CBI helped DOCO to convene a reference group of highly experienced senior UN officials to define political acumen, and identify how RCs would demonstrate competency. First, the group worked on clarifying the situations in which RCs need to use political acumen; they agreed that the challenges and needs are greatest in situations where the UN Country Team is seeking to address a significant development challenge, and important stakeholders - at the national level and within the UN - have divergent mandates, interests and values regarding the development challenge; there is a high degree of complexity, fluidity, and uncertainty; the risk of impasse is high; and  the risk to the UN’s credibility if they fail to make progress is high.

Given this type of context, CBI drew on our direct experience working with more than 25 RCs and UN Country Teams on difficult issues, researched how “political skills” have been defined in the management and leadership literature, and interviewed current and former RCs to generate stories and insights on how the RCs responded to very challenging situations. What emerged was a set of five core skills needed to demonstrate “political acumen”:

Setting sound priorities, to decide what goals are most important for the UN to advance given the assessment. The UN system has many mandates, and it is not usually possible to make progress on all of them simultaneously. In most cases, the RC must combine extensive assessment and internal consultation with personal judgment to answer the basic question: “What is it most important for the UN to achieve in this situation?”

Astutely assessing stakeholders and issues, to identify the key development actors involved in a complex issue, and understand their interests and capabilities to affect the outcome on the issue, the arguments and incentives most likely to influence them, and their views on current or potential UN involvement.

Choosing appropriate institutional role(s) for the UN (as convenor, facilitator, mediator, advocate, source of technical expertise, partner, funder, etc.) so that other actors will see the UN’s intervention as legitimate and potentially helpful. The role may have to shift subtly or swiftly in response to changes in the situation and/or in the set of actors involved.

Developing a coherent strategy for advancing the UN’s goal through interaction with other actors. Strategy includes the selection of tools/approaches (persuasion, advocacy, negotiation, coalition and consensus building), sequencing (whom to talk to in what order), and substantive choices (what facts, proposals, options and questions to explore with individuals and groups during the process).

Engaging effectively with key stakeholders, by communicating, negotiating, advocating, facilitating and/or mediating to advance the UN’s goal, taking account of individual personalities and life histories, professional and institutional roles, cultural norms, relationships and histories with other actors. This is a personal skill set for the RC, but it is also important for the RC to orchestrate joint engagement with other members of the UNCT, and other allies and partners, who may be well positioned to advocate, negotiate, mediate and/or facilitate with specific actors.

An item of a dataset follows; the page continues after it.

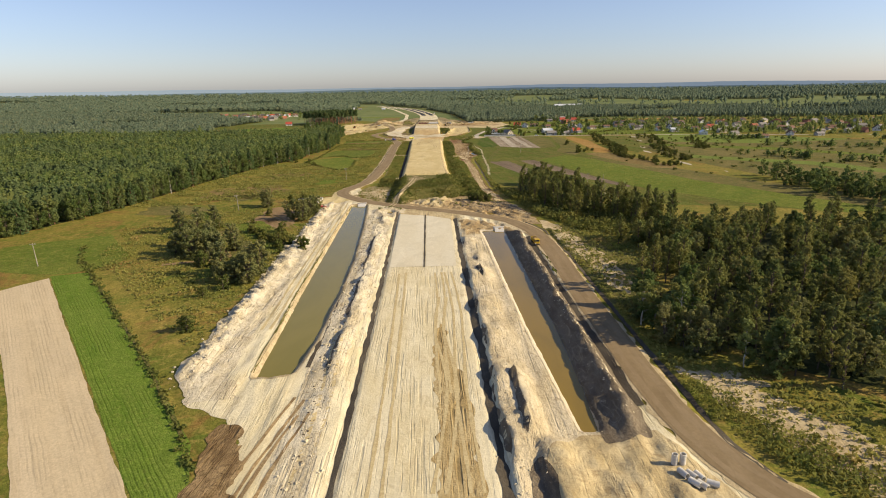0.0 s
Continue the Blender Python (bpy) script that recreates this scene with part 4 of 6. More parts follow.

When the definition was finalized, CBI partnered with the company that provided the mandatory competency assessment for prospective RCs, to incorporate political acumen skills and metrics into the competency assessment scenarios and materials.

Next, CBI worked with DOCO and the UN System Staff College to integrate political acumen skills more directly into the training that the Staff College provides to RCs and country Representatives of UN agencies, funds, and programmes. CBI had already been providing training on negotiation and consensus building strategies and skills. CBI developed new materials, including videotaped interviews with former RCs, and new role-play simulations based directly on real cases, in order to drive home key ideas and insights, and to stimulate peer-to-peer conversation among participants. We also increased opportunities for participants to apply priority setting, stakeholder assessment, and role choice skills to their own current challenges, both through individual coaching and peer case discussions.

RESULTS

CBI’s collaborative approach to working with skilled internal UN partners, improves the UN’s training and assessment of Resident Coordinator political acumen skills and knowledge.

CBI’s strong, collaborative partnership with UN DOCO and other internal allies facilitated the successful definition of political acumen and the identification of the key skills and knowledge associated with it. CBI was able to translate and integrate that definition into the existing UN human resources training and assessment processes for UN Resident Coordinators, as well as into CBI’s own UN training curriculum.

Feedback on the CBI training has been very positive; and elements of the political acumen skill set have been integrated not only into the RC Assessment and the Staff College training program, but also into guidance for UN Country Teams on engaging stakeholders in UN strategic planning processes, and into training and peer exchange for UN planning and coordination staff working in crisis and post-conflict countries.